London boroughs are working incredibly hard to provide funding support to businesses during the Covid-19 emergency.
Since the government announced its business support measures at the start of April, over £1bn has been distributed to businesses by London boroughs. Over the last week, boroughs have delivered an additional £154m to small businesses across London. This is happening as quickly as possible and to date, London businesses have received a higher share of funding paid than those outside the capital (73.6% share of funding paid so far in comparison to the UK average of 69.8%).
London Councils, the cross-party umbrella group representing the 32 boroughs and the City of London Corporation, says this has not been a straightforward process. For example, London boroughs have had to obtain bank details from the many smaller businesses who receive 100% business rates relief and therefore did not have a direct debit set up.

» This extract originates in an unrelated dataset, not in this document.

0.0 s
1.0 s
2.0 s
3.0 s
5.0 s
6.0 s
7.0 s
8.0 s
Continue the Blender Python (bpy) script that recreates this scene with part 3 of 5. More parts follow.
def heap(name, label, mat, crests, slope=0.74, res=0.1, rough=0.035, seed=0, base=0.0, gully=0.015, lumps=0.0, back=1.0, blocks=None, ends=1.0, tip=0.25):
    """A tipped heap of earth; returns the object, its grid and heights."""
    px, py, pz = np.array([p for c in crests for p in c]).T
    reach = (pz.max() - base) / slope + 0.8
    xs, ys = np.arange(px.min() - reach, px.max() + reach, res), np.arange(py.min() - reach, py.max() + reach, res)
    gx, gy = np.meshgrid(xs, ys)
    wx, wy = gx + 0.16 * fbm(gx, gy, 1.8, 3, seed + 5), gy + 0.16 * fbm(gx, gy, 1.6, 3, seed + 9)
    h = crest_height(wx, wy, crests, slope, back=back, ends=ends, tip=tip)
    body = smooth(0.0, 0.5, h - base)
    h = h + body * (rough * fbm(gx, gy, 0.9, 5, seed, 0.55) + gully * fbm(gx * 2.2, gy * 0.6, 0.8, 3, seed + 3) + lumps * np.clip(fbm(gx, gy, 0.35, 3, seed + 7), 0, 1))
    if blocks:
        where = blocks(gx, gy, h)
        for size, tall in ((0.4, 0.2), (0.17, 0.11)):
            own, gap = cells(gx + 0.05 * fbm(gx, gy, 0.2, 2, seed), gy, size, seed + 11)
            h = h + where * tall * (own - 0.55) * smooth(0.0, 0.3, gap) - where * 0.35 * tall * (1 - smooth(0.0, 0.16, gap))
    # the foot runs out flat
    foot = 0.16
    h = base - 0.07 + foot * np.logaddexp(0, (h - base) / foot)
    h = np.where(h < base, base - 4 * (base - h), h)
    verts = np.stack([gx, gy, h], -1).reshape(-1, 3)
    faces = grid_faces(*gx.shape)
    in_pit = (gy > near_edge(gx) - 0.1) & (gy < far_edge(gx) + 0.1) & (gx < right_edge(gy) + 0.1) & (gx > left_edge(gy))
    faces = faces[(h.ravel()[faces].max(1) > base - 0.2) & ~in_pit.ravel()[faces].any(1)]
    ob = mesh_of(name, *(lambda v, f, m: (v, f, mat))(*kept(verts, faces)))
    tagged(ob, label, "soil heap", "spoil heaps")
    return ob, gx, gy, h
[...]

This weekend government announced a new discretionary fund to provide support for small businesses that may otherwise be unable to claim grants, which boroughs will administer quickly and fairly once guidance and funding levels have been published by government.

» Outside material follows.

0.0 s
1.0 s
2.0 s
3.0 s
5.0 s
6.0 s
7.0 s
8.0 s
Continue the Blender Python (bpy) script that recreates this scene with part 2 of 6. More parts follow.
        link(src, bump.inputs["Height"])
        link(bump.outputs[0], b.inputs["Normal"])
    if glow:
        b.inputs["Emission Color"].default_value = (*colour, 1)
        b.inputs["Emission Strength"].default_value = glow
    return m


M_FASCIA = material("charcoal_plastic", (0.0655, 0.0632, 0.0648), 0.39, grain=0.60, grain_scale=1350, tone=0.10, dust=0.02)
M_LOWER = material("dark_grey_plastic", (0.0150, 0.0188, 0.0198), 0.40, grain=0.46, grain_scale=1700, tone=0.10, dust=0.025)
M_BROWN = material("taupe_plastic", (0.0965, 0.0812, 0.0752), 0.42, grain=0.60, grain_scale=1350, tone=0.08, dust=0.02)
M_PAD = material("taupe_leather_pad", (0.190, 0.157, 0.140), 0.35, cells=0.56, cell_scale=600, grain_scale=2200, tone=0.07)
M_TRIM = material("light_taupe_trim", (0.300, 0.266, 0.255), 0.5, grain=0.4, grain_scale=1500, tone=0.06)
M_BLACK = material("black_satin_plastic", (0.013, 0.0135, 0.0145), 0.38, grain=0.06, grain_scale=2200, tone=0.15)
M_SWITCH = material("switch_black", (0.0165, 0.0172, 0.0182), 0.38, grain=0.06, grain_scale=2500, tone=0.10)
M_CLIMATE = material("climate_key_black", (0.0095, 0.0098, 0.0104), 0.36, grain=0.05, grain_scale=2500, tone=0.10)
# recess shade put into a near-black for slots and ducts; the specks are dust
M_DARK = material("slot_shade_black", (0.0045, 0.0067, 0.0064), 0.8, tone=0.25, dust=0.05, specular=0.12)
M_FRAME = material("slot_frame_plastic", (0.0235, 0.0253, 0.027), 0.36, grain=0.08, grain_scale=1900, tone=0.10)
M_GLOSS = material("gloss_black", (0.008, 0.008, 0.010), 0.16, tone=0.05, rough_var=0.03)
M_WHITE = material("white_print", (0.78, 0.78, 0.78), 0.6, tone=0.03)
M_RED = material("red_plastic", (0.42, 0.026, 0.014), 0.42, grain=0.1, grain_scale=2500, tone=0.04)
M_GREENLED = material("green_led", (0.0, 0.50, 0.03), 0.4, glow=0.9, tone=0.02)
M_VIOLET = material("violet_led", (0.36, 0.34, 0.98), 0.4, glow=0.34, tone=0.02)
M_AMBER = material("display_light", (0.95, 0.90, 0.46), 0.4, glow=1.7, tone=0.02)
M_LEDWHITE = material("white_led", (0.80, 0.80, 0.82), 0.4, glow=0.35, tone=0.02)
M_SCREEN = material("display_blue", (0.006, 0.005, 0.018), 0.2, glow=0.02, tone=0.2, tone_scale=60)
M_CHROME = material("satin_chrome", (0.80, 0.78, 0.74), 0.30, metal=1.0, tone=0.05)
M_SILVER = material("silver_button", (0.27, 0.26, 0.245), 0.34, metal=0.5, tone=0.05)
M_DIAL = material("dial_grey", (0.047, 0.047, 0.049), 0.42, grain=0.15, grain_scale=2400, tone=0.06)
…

However, there is still more to be done for businesses who do not fit the criteria set by government and are at risk during the pandemic. London Councils has called on the government to amend their guidelines for grants to provide funding support to businesses who currently do not have adequate help.
Cllr Clare Coghill, London Councils’ Executive Member for Business, Europe, and Good Growth, said:
“We welcome the huge amount the government has done to date to support businesses and the self-employed but a significant number of London’s well-known and much-loved small businesses are still currently ineligible for grants, which is why we’ve called for an urgent increase to the rateable value threshold.
“The current £51,000 limit excludes 24% of businesses in London in comparison to 9% of those outside the capital. Raising the rateable threshold to £100,000 for the Retail, Hospitality and Leisure Grant (RHLG) would protect a further 9,370 businesses and further raising it to £150,000 would provide much-needed financial support to over 13,800 businesses.
“The current criteria does not include London’s large and complex supply chain that supports the hospitality and leisure industry either. Businesses such as laundry services to hotels have lost all their work. We have also asked the government for additional support for firms whose livelihoods rely on the industries likely to recover most slowly from lockdown.
“Boroughs will continue to work tirelessly to support London’s businesses and make sure they receive the money they are entitled to. We urge any small business who thinks they are eligible to visit their local borough website for further information.”